To control how much we move in the direction of the negative gradient:

* Multiply the direction by a **scalar** $\eta_t$
* $\eta_t \in \mathbb{R}_+$
* Ideally, $\eta_t$ should be:

  * **Positive**
  * **Decreasing** with time (to ensure convergence)
  * **Not too small** (to prevent stagnation)

---

## 🔁 First Attempt: Exponentially Decreasing Step Size

$$
\eta_t = \frac{1}{2^t}
$$

Example:

* $\eta_0 = 1$
* $\eta_1 = \frac{1}{2}$
* $\eta_2 = \frac{1}{4}$
* $\eta_3 = \frac{1}{8}$
* …

### 📉 Problem with this Step Size

* Suppose:

  * Start at $x_0 = 2$
  * Minimum is at $x^\star = 5$
  * Assume gradient is always 1 (i.e., direction is always correct and constant)
* Update:

  * $x_1 = x_0 + 1 = 3$
  * $x_2 = x_1 + 0.5 = 3.5$
  * $x_3 = x_2 + 0.25 = 3.75$
  * ...
  * Eventually, $x_t \to 4$, **never reaches** 5

### ❌ Root Cause

* The total distance covered is a geometric series:

  $$
  \sum_{t=0}^\infty \frac{1}{2^t} = 2
  $$

* If you need to travel a distance more than 2, this step size **can never get you there**.

* So, though the **direction** is always correct, the **magnitude** is insufficient → we get stuck.

---

## 🎯 Conflicting Goals for Step Size

1. **Reduce step size** over time → avoid oscillation.
2. **Don’t reduce it too much** → ensure you can reach the minimum, even from far.

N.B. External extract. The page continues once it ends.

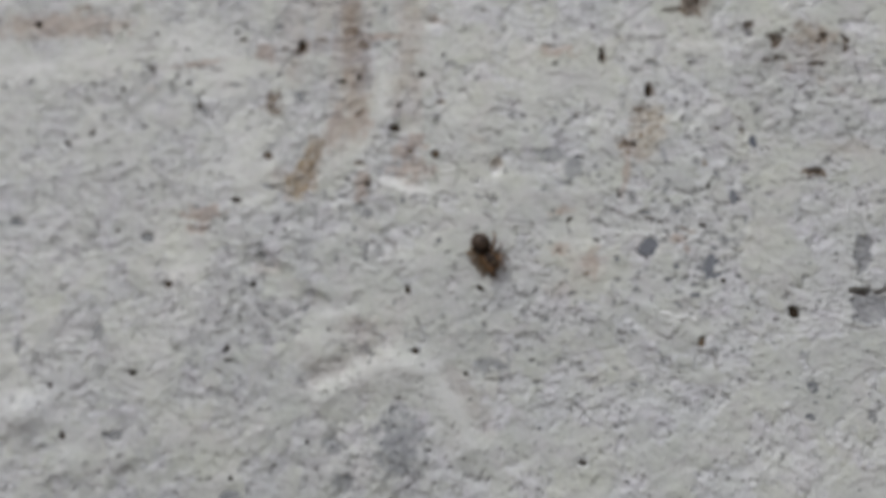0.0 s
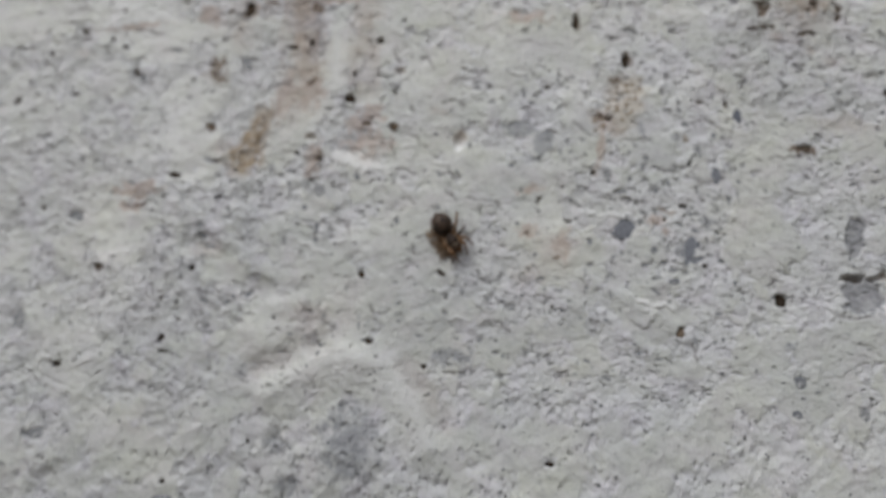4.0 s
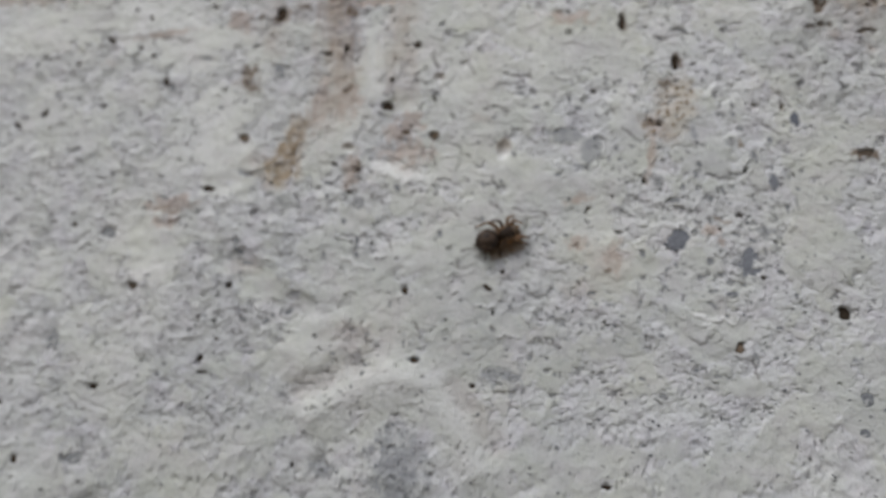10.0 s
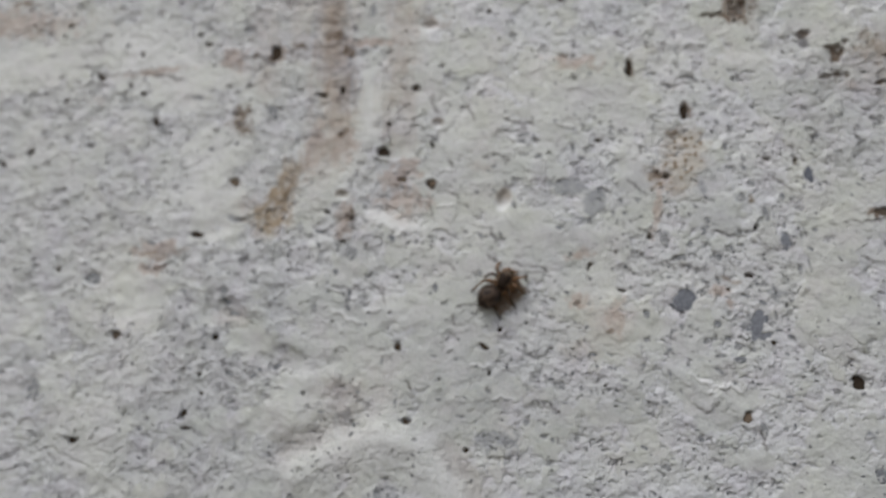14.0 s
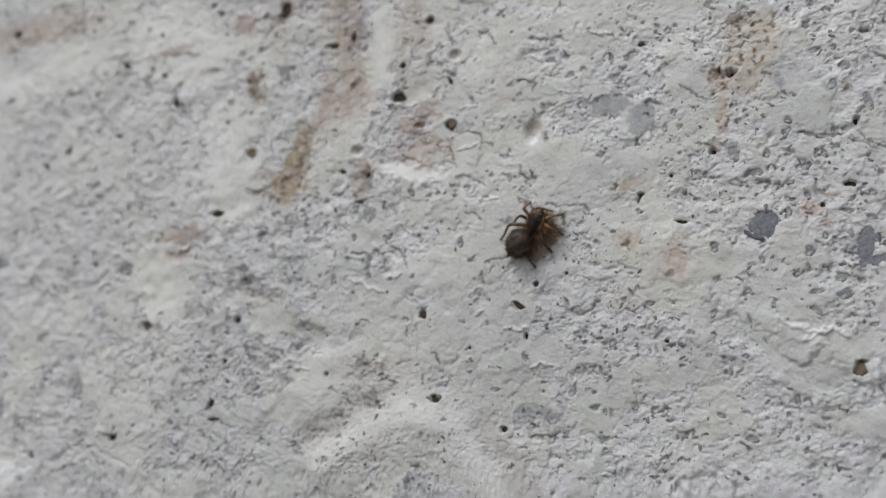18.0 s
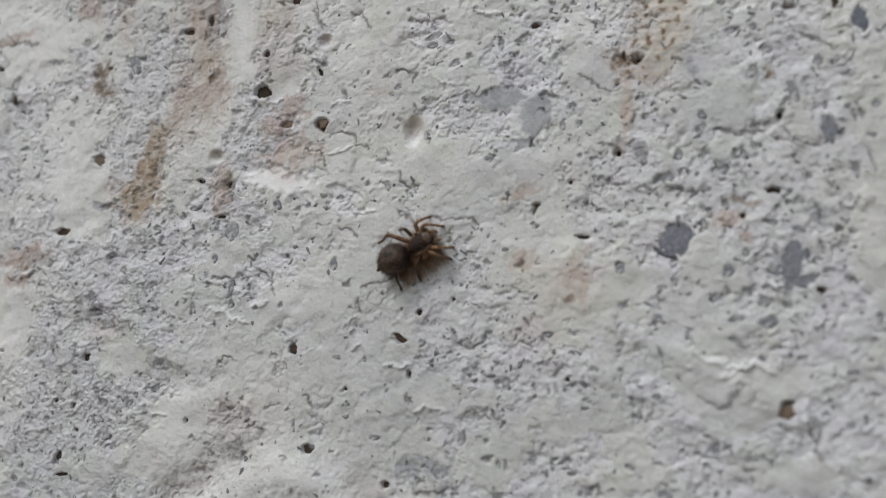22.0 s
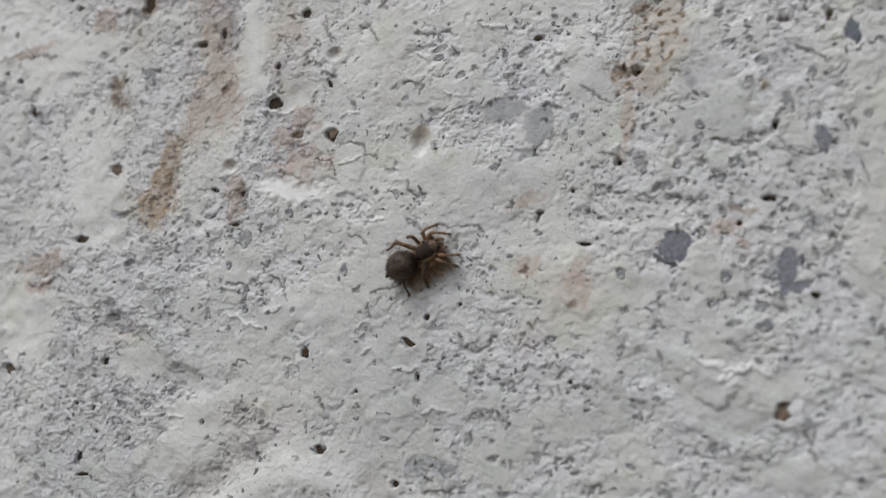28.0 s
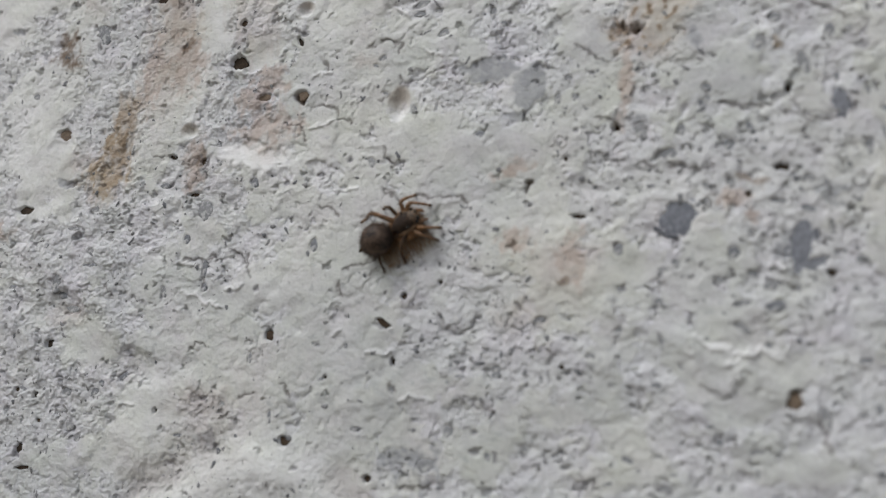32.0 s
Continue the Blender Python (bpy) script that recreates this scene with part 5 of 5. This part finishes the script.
# ---- what moves ----
def on_wall(x, z, heading, tilt=0.0):
    """The spider's pose on the wall: place in millimetres, heading in degrees from the wall's right to its top, nose lifted by tilt."""
    turn = Matrix(((1, 0, 0), (0, 0, -1), (0, 1, 0))).to_4x4()
    level = float(H[window(x, z, 3.0)].mean())
    return Matrix.Translation((x * MM, -level * MM, Z0 + z * MM)) @ turn @ pose(0, 0, 0, 0, -tilt, heading)


def motions():
    walk(SPIDER, [
        (0.0, on_wall(10.0, 6.7, -56)), (3.0, on_wall(10.0, 6.7, -57)), (6.4, on_wall(10.05, 6.65, -58)),
        (6.7, on_wall(10.05, 6.65, -44)), (7.0, on_wall(10.0, 6.6, -24)), (7.5, on_wall(9.60, 6.70, -14)),
        (8.0, on_wall(9.45, 6.95, -14)), (8.6, on_wall(9.50, 6.85, -15)), (9.0, on_wall(9.95, 6.3, 21)), (10.0, on_wall(10.05, 6.3, 21)),
        (13.0, on_wall(10.2, 6.4, 20)), (13.5, on_wall(10.6, 6.3, 42)), (15.5, on_wall(10.55, 6.6, 43)),
        (18.2, on_wall(10.55, 6.6, 44)), (18.45, on_wall(10.3, 7.0, 30)), (18.8, on_wall(10.2, 7.1, 26)),
        (25.0, on_wall(10.15, 7.1, 25)), (32.0, on_wall(10.15, 7.1, 25)),
    ])
    # how far each leg swings from its late stance in the earlier ones
    early = (6, 4, -4, -3, 26, 34, -38, -26)
    upright = (-40, -10, 2, 6, -15, -45, 14, 6)
    def turned(by):
        """The head and the legs on it, turned on the neck by so many degrees."""
        return Matrix.Translation(NECK) @ pose(0, 0, 0, 0, 0, by) @ Matrix.Translation(-NECK)

    for (leg, hip, z, turn), a, b in zip(SPIDER_LEGS, early, upright):
        def held(swing, by=0.0):
            return turned(by if hip[0] > 2.8 else 0.0) @ pose(hip[0] * MM, hip[1] * MM, z * MM, 0, 0, turn + swing)
        walk(leg, [(0.0, held(a)), (6.4, held(a)), (7.0, held(0.4 * a + 8)), (7.5, held(0.4 * a)), (8.6, held(0.5 * a)), (8.8, held(0.2 * a - 6)), (9.1, held(0.3 * a)),
                   (13.0, held(0.3 * a)), (13.5, held(b, 18)), (18.2, held(b, 18)), (18.5, held(0)), (32.0, held(0))])
    walk(SPIDER_HEAD[0], [(0.0, turned(0)), (13.0, turned(0)), (13.5, turned(18)), (18.2, turned(18)), (18.5, turned(0)), (32.0, turned(0))])


motions()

This tension motivates the search for a better strategy.

---

## ✅ Improved Step Size Strategy: Harmonic Sequence

$$
\eta_t = \frac{1}{t+1}
$$

Sequence:

* $\eta_0 = 1$
* $\eta_1 = \frac{1}{2}$
* $\eta_2 = \frac{1}{3}$
* $\eta_3 = \frac{1}{4}$
* …

### ✨ Why This Works Better

* Though values decrease, the total sum **diverges**:

$$
\sum_{t=0}^\infty \frac{1}{t+1} = \infty \quad \text{(harmonic series)}
$$

* So: even with decreasing step size, the **total movement** can reach any point.
* Ensures that the algorithm **can reach any minimum**, regardless of starting point.

---

## ✅ Comparison of Step Size Sequences

| Step Size | Formula         | Total Sum              | Behavior        |
| --------- | --------------- | ---------------------- | --------------- |
| Bad       | $\frac{1}{2^t}$ | Converges (e.g., to 2) | May get stuck   |
| Good      | $\frac{1}{t+1}$ | Diverges ($\infty$)    | Reaches minimum |

---

## 🔬 Intuition Summary

* Gradient gives **direction**
* Step size decides **how far**
* Step size must:

  * Be **decreasing** (avoid overshooting)
  * But **not too quickly** (to avoid stagnation)
* A good step size like $\eta_t = \frac{1}{t+1}$ balances both goals.

---

## 🧠 Key Takeaways

* **Direction vs. Magnitude**: Right direction isn’t enough—magnitude matters.
* **Too large step size** → oscillation
* **Too small step size** → stagnation
* **Good step size**:

  * Decreases with time
  * Has infinite cumulative sum (e.g., harmonic series)

---

## 📘 Learning Outcome Recap

* Understood the critical role of **step size** in optimization.
* Analyzed **failures** and **successes** of different step size schedules.
* Recognized the need to balance **convergence** and **progress**.
* Learned how the **harmonic sequence** helps resolve this tension effectively.